Professor Oscar Franco, of the University of Bern and senior author of the paper, said: “Rolling lockdowns need to be flexible and tailored to the specific country. The frequency and duration of the lockdowns or relaxed periods should be determined by the country based on local circumstances. They don’t necessarily need to be nationwide—they can also involve a large zone or province with a very high incidence of COVID-19.”

Dr. Shammi Luhar of the University of Cambridge and co-author of the paper, added: “These three strategies should not be considered as one or the other. A country should further adapt and could combine them as needed.”

In the meantime, Mustapha has pleaded: “Please let us all resolve to play our part, while the government does its best to save lives and livelihood. To this end, all government offices shall continue to hold virtual meetings in their offices especially where participants exceed four persons and suspend all unnecessary travels for meetings.  

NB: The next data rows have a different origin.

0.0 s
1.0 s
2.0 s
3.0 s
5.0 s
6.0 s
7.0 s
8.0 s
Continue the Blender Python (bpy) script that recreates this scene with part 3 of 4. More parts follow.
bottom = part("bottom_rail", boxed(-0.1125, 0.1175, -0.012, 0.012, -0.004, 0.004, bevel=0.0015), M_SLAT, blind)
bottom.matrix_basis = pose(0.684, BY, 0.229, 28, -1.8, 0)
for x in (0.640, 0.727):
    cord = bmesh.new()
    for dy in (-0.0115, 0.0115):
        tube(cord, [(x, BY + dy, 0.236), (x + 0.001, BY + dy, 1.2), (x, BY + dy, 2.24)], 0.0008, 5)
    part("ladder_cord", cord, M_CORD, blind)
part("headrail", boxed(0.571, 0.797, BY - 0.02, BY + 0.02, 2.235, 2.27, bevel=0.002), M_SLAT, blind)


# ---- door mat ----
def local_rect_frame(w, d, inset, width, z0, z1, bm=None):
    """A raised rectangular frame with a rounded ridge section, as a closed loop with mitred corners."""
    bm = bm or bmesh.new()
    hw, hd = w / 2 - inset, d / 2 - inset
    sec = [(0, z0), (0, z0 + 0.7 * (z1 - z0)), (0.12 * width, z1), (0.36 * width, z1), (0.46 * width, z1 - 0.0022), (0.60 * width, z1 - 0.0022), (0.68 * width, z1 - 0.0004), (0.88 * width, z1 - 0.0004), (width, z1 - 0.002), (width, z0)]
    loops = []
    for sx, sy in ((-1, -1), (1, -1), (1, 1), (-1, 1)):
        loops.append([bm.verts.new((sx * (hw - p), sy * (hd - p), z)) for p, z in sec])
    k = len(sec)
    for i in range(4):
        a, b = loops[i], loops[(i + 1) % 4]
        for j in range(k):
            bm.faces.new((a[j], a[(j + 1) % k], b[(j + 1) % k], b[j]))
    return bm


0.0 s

“For corporate organisations, board members, among others, the reopening of the domestic flights should not be misconstrued. The PTF strongly encourages virtual meetings as well;  we still urge places of worship to cautiously follow the guidelines on public gatherings.  

“We urge members of the political class to exercise utmost circumspection in their gathering for whatever reasons.  

To speed up COVID-19 tests, Abuja says it will establish sample collection centre in each of the 774 local government areas of the country, harping that contacting COVID-19 is not a death sentence.

While Mustapha said not presenting oneself for testing or treatment when symptoms become observable could likely lead to avoidable death, he announced that a sample collection centre has been set up at ThisDay Dome, Abuja and that all government hospitals in the FCT have been designated as sample collection centres.  

According to him, the decision is part of the outcome of the PTF mid-term Review of the National Response Strategy, pointing out that the mid-term review had in attendance legislators including the Chairmen of the relevant Committees on Health in the Senate and House of Representatives, the Office of the Vice-President, ministers, diplomatic community as well as development partners.  

On the case management deficit, the PTF boss says the focus is on having enough oxygen nationwide as the number of hospitalised person increases, adding, ‘’a cross-cutting initiative, is an enhanced Risk Communication Strategy designed not only to educate the citizenry on the virulence of the virus and individual and collective roles but more importantly to tackle the deliberate misinformation being bandied around especially in the social media.  

“An enhanced Risk Communication strategy becomes inevitable when we realise that within the last 24 hours, the world witnessed the largest single-day cases of 230,370 while in Nigeria the last week recorded the highest weekly fatality of 70 deaths.” 

Continuing, he said the rising fatality in Nigeria was not unconnected with denial and delay in seeking help, adding that the PTF is also encouraged by the compliance messages that have gone viral on the social media and that one of those that caught his attention gives three major reasons why COVID-19 is spreading fast.  

“They are my colleagues, so, I can speak without a mask; they are my close friends, so, I can speak without a mask; they are my relations, so, I can speak without a mask. This message is so poignant that if we juxtapose it with the fact that crowded places and closed spaces create an environment for the spread, we should behave more responsibly”, he says.